Its a Memoization Pattern that is being used in Ruby to speed up accessors.
def users
#users ||= User.all
end
This basically translates to:
#users = #users || User.all
So you will make a call to database for the first time you call this method.
Future calls to this method will just return the value of #users instance variable.
As a common misconception, a ||= b is not equivalent to a = a || b, but it behaves like a || a = b.

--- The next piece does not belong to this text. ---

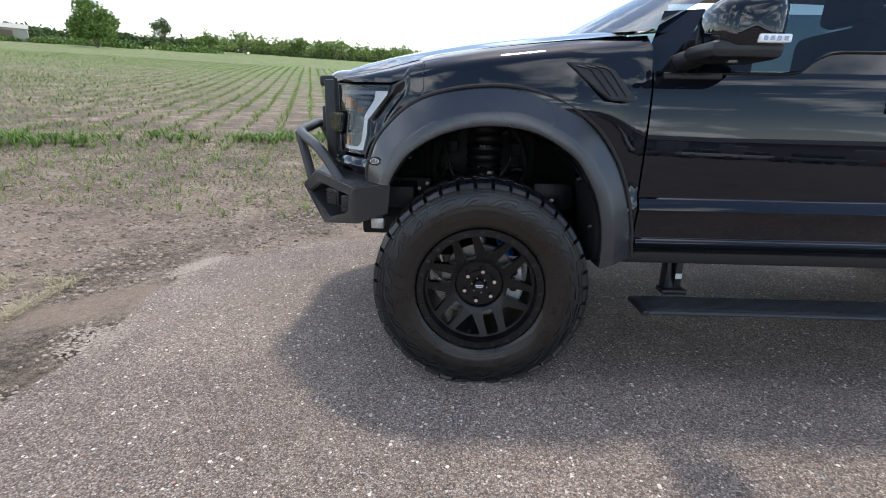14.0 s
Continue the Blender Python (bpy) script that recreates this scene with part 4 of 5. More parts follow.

But here comes a tricky case. If a is not defined, a || a = 42 raises NameError, while a ||= 42 returns 42. So, they don't seem to be equivalent expressions.
irb(main):001:0> a = 1
=> 1
irb(main):002:0> a ||= 2
=> 1
Because a was already set to 1
irb(main):003:0> a = nil
=> nil
irb(main):004:0> a ||= 2
=> 2
Because a was nil
This ruby-lang syntax. The correct answer is to check the ruby-lang documentation. All other explanations obfuscate.
Google
"ruby-lang docs Abbreviated Assignment".
Ruby-lang docs
https://docs.ruby-lang.org/en/2.4.0/syntax/assignment_rdoc.html#label-Abbreviated+Assignment
a ||= b is the same as saying a = b if a.nil? or a = b unless a
But do all 3 options show the same performance? With Ruby 2.5.1 this
1000000.times do
a ||= 1
a ||= 1
a ||= 1
a ||= 1
a ||= 1
a ||= 1
a ||= 1
a ||= 1
a ||= 1
a ||= 1
end
takes 0.099 Seconds on my PC, while
1000000.times do
a = 1 unless a
a = 1 unless a
a = 1 unless a
a = 1 unless a
a = 1 unless a
a = 1 unless a
a = 1 unless a
a = 1 unless a
a = 1 unless a
a = 1 unless a
end
takes 0.062 Seconds. That's almost 40% faster.
and then we also have:
1000000.times do
a = 1 if a.nil?
a = 1 if a.nil?
a = 1 if a.nil?
a = 1 if a.nil?
a = 1 if a.nil?
a = 1 if a.nil?
a = 1 if a.nil?
a = 1 if a.nil?
a = 1 if a.nil?
a = 1 if a.nil?
end
which takes 0.166 Seconds.
Not that this will make a significant performance impact in general, but if you do need that last bit of optimization, then consider this result.
By the way: a = 1 unless a is easier to read for the novice, it is self-explanatory.
Note 1: reason for repeating the assignment line multiple times is to reduce the overhead of the loop on the time measured.
Note 2: The results are similar if I do a=nil nil before each assignment.